What’s next? Well, for once in this trainwreck of a story, something that smells like actual democracy: a parliamentary committee. Yes, that rare moment when the lights flicker on in Ottawa and the Liberals have to stop dodging and start answering questions. You’ve got Ministers on the docket. You’ve got the CEO of the Canada Infrastructure Bank. You’ve got the head of BC Ferries. And for once, they don’t get to hide behind talking points. They don’t get to mumble “no comment” and vanish into the summer recess like nothing happened.
And let’s be honest—we only got here because it’s a minority government. Thank God for that. If this were a majority, they’d already be on a beach in Tofino with a piña colada and a press release blaming Stephen Harper. But not this time. Not when the Conservatives and the Bloc teamed up and dragged this rotten mess into the daylight. Not when the NDP got absolutely gutted, reduced to seven seats and stripped of party status. So no, there’s no Jagmeet Singh riding to the Liberals’ rescue with a prop moustache and a shrug. There’s no shield. Just raw exposure.

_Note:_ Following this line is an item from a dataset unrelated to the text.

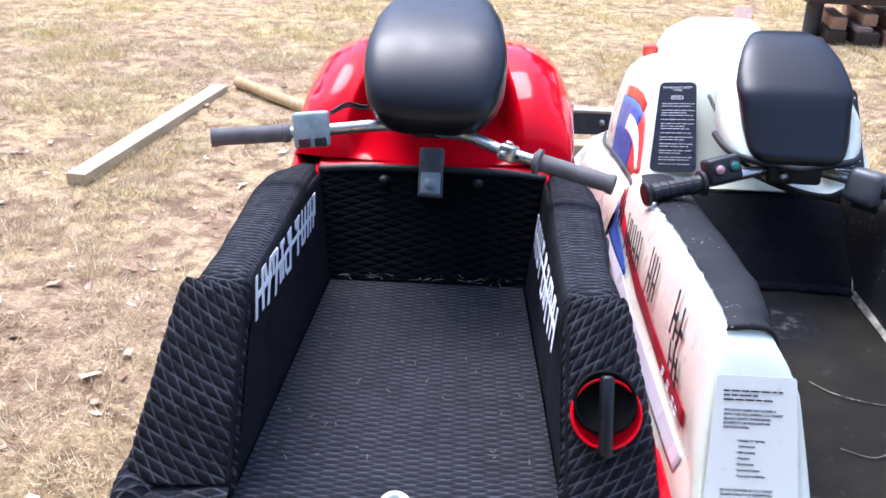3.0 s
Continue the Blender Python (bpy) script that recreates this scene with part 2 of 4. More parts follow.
def link(name, me, parent, label="", kind=""):
    ob = new(name, me)
    if parent is not None:
        ob.parent = parent
        ob.matrix_parent_inverse = PLACE.get(parent, Matrix()).inverted()
    return tagged(ob, label, kind=kind)


def part(name, bm, material, parent, label="", smooth=True, angle=None):
    """Links a bmesh as one mesh object under a thing or a part."""
    bmesh.ops.recalc_face_normals(bm, faces=bm.faces)
    if smooth:
        for f in bm.faces:
            f.smooth = True
        if angle:
            for e in bm.edges:
                if len(e.link_faces) == 2 and e.calc_face_angle(0) > radians(angle):
                    e.smooth = False
    me = bpy.data.meshes.new(name)
    bm.to_mesh(me)
    bm.free()
    me.materials.append(material)
    return link(name, me, parent, label)


def lerp(a, b, t):
    return a + (b - a) * t


def curve1(y, *pts):
    """A smooth function through (y, value) pairs, held flat beyond its ends."""
    if y <= pts[0][0]:
        return pts[0][1]
    for (a, va), (b, vb) in zip(pts, pts[1:]):
        if y <= b:
            return lerp(va, vb, (y - a) / (b - a))
    return pts[-1][1]


def spline(pts, n):
    """n + 1 points along a Catmull-Rom curve through pts."""
    p = [Vector(q) for q in pts]
    p = [2 * p[0] - p[1], *p, 2 * p[-1] - p[-2]]
    out = []
    segs = len(p) - 3
    for i in range(n + 1):
        s = min(i / n * segs, segs - 1e-6)
        k = int(s)
        t = s - k
        a, b, c, d = p[k:k + 4]
        out.append(0.5 * (2 * b + (c - a) * t + (2 * a - 5 * b + 4 * c - d) * t * t + (3 * b - a - 3 * c + d) * t ** 3))
    return out


def loft(rings, closed=True, cap=True):
    bm = bmesh.new()
    rows = [[bm.verts.new(p) for p in r] for r in rings]
    n = len(rows[0])
    for a, b in zip(rows, rows[1:]):
        for i in range(n if closed else n - 1):
            j = (i + 1) % n
            bm.faces.new((a[i], a[j], b[j], b[i]))
    if cap and closed:
        bm.faces.new(rows[0])
        bm.faces.new(rows[-1])
    return bm


def thick(bm, t):
    """Gives an open sheet a thickness."""
    bmesh.ops.recalc_face_normals(bm, faces=bm.faces)
    bmesh.ops.solidify(bm, geom=bm.faces[:], thickness=t)
    return bm


def box(x0, y0, z0, x1, y1, z1, bevel=0.004, segs=2):
    bm = bmesh.new()
    bmesh.ops.create_cube(bm, size=1)
    for v in bm.verts:
        v.co = (lerp(x0, x1, v.co.x + 0.5), lerp(y0, y1, v.co.y + 0.5), lerp(z0, z1, v.co.z + 0.5))
    if bevel:
        bmesh.ops.bevel(bm, geom=bm.edges[:], offset=bevel, segments=segs, affect="EDGES", profile=0.5)
    return bm


def moved(bm, m):
    bmesh.ops.transform(bm, matrix=m, verts=bm.verts)
    return bm


def tube(pts, radius, segs=14, n=0, radii=None):
    """A round tube along pts (n > 0: smoothed into n pieces); radii: one for each point."""
    p = spline(pts, n) if n else [Vector(q) for q in pts]
    rings = []
    side = None
    for i, c in enumerate(p):
        d = (p[min(i + 1, len(p) - 1)] - p[max(i - 1, 0)]).normalized()
        if side is None:
            side = d.orthogonal().normalized()
        side = (side - d * side.dot(d)).normalized()
        up = d.cross(side)
        r = radii[i] if radii else radius
        rings.append([c + side * (r * math.cos(k * math.tau / segs)) + up * (r * math.sin(k * math.tau / segs)) for k in range(segs)])
    return loft(rings)


def turned(a, b, prof, segs=20):
    """A turned solid from a to b; prof: (share of the way, radius)."""
    a, b = Vector(a), Vector(b)
    pts = [a.lerp(b, s) for s, _ in prof]
    d = (b - a).normalized()
    side = d.orthogonal().normalized()
    up = d.cross(side)
    return loft([[c + side * (r * math.cos(k * math.tau / segs)) + up * (r * math.sin(k * math.tau / segs)) for k in range(segs)]
                 for c, (_, r) in zip(pts, prof)])


def quilt_h(u, v, depth):
    """Height of the diamond pattern at (u, v), in diamonds."""
    p, q = u + v, u - v
    d1, d2 = np.abs(p - np.round(p)), np.abs(q - np.round(q))
    d = np.minimum(d1, d2) / 0.5
    return depth * (np.clip(d * 1.9, 0, 1) ** 0.6 - 1.0)


def sheet(name, fn, nu, nv, ulen, vlen, material, parent, depth=0.0022, thickness=0.008, label="", u0=0.0, v0=0.0, flip=False, rough=0.0, dia=(0.057, 0.0165), rot=0.0):
    """A mat laid along fn(s, t), ulen by vlen metres, quilted in diamonds of that size, with a skirt round its edge."""
    s = np.linspace(0, 1, nu + 1)
    t = np.linspace(0, 1, nv + 1)
    P = np.array([[fn(a, b) for a in s] for b in t], dtype=float)
    du, dv = np.gradient(P, axis=1), np.gradient(P, axis=0)
    N = np.cross(du, dv)
    N /= np.maximum(np.linalg.norm(N, axis=2, keepdims=True), 1e-9)
    if flip:
        N = -N
    U, V = np.meshgrid(u0 + s * ulen, v0 + t * vlen)
    ca, sa = math.cos(radians(rot)), math.sin(radians(rot))
    U, V = (U * ca + V * sa) / dia[0], (V * ca - U * sa) / dia[1]
    base = P.copy()
    if depth:
        P = P + N * quilt_h(U, V, depth)[..., None]
    if rough:
        wob = np.array([[noise.noise((p[0] * 14, p[1] * 14, p[2] * 14)) for p in row] for row in base])
        P = P + N * (wob * rough)[..., None]
    nvx = (nu + 1) * (nv + 1)
    idx = np.arange(nvx).reshape(nv + 1, nu + 1)
    q = np.stack([idx[:-1, :-1], idx[:-1, 1:], idx[1:, 1:], idx[1:, :-1]], -1).reshape(-1, 4)
    if flip:
        q = q[:, ::-1]
    rim = np.concatenate([idx[0, :], idx[1:, -1], idx[-1, -2::-1], idx[-2:0, 0]])
    low = (base - N * thickness).reshape(-1, 3)[rim]
    k = np.arange(len(rim))
    k2 = np.roll(k, -1)
    skirt = np.stack([rim, nvx + k, nvx + k2, rim[k2]], -1)
    if flip:
        skirt = skirt[:, ::-1]
    verts = np.concatenate([P.reshape(-1, 3), low])
    faces = np.concatenate([q, skirt])
    me = bpy.data.meshes.new(name)
    me.from_pydata(verts.tolist(), [], faces.tolist())
    uv = np.concatenate([np.stack([U.ravel(), V.ravel()], -1), np.stack([U.ravel(), V.ravel()], -1)[rim]])
    lay = me.uv_layers.new(name="UVMap")
    vi = np.empty(len(me.loops), dtype=np.int32)
    me.loops.foreach_get("vertex_index", vi)
    lay.data.foreach_set("uv", uv[vi].ravel().astype(np.float32))
    me.polygons.foreach_set("use_smooth", np.ones(len(me.polygons), dtype=bool))
    me.materials.append(material)
    me.update()
    return link(name, me, parent, label)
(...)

And exposure is exactly what they deserve.
This committee hearing is scheduled before August 6th. That’s your new deadline, folks. That’s when the Liberals will be dragged—kicking and screaming—into a room with real questions and no escape routes. The outcome? It could change everything. Maybe it sparks reforms. Maybe it torpedoes the CIB. Or maybe it just confirms what most Canadians already know: these people aren’t just unfit to lead. They’re incapable of even learning from their own mess.
And let’s not forget this isn’t some abstract fiscal footnote. This is about Canadian jobs. Canadian shipyards. Canadian workers. It’s about a nation that once built the Avro Arrow now being told we can't even weld a ferry hull. And who’s telling us that? The same cast of characters that brought you blackface apologies, budget blowouts, ArriveCAN scandals, and now this outsourcing our infrastructure to the same regime that’s probing our internet cables.
This is a betrayal of sovereignty, plain and simple. It’s a government more comfortable doing business with Beijing than standing up for Burnaby. And that’s why this matters. Because this moment this committee is our chance to demand better.
So here’s what happens next: no more summer amnesia. No more media gaslighting. No more bureaucratic fog machines. We hold every single one of them to the fire. We get the receipts. We demand the truth.
And if they can’t deliver that? Then maybe, just maybe, it’s time for a new government one that remembers who built this country and still believes it’s worth defending.
Because Canada can build ships. Canada can defend its data. And Canada and Canadians damn well deserves better than this.
When they are finished with the Ferry Fiasco they can then investigate why EBY IS USING CHINESE STEEL TO REBUILD THE PATELLO BRIDGE!!!😡
Dan, you've laid it all out perfectly for the untrained eyes who refuse to see Eby, Freeland's and the rest of their twisted supporters to UNDERSTAND where the deception and lies begin and end, it's with the TRAITORS of this country. No one can refute that BILLION DOLLARS will go into refueling China's economy as it's teetering on the edge, while we slowly tank. Not only that, it's definitely looking like it's the LINK in the communist chain that's tugging BC ever closer to being a full on 'state' of China, is it not? Can we all now ADMIT the UNIVERSITY degrees that most high level public servants possess came with a subtle indoctrination into leaning on the ideologies of socialist-communist regimes spurred on decades ago with Trudeau Sr.'s EMBRACE of Mao? As for MP Will Greaves calling to hold off on the gathering of the deceptors to 'discuss' who's the bigger TRAITOR in the pack, expect nothing less from Greaves as he apparently was all IN for defunding Victoria's police. Yup, he's a 'man of the people' like the rest, they're for the 'people' all right, not OUR people.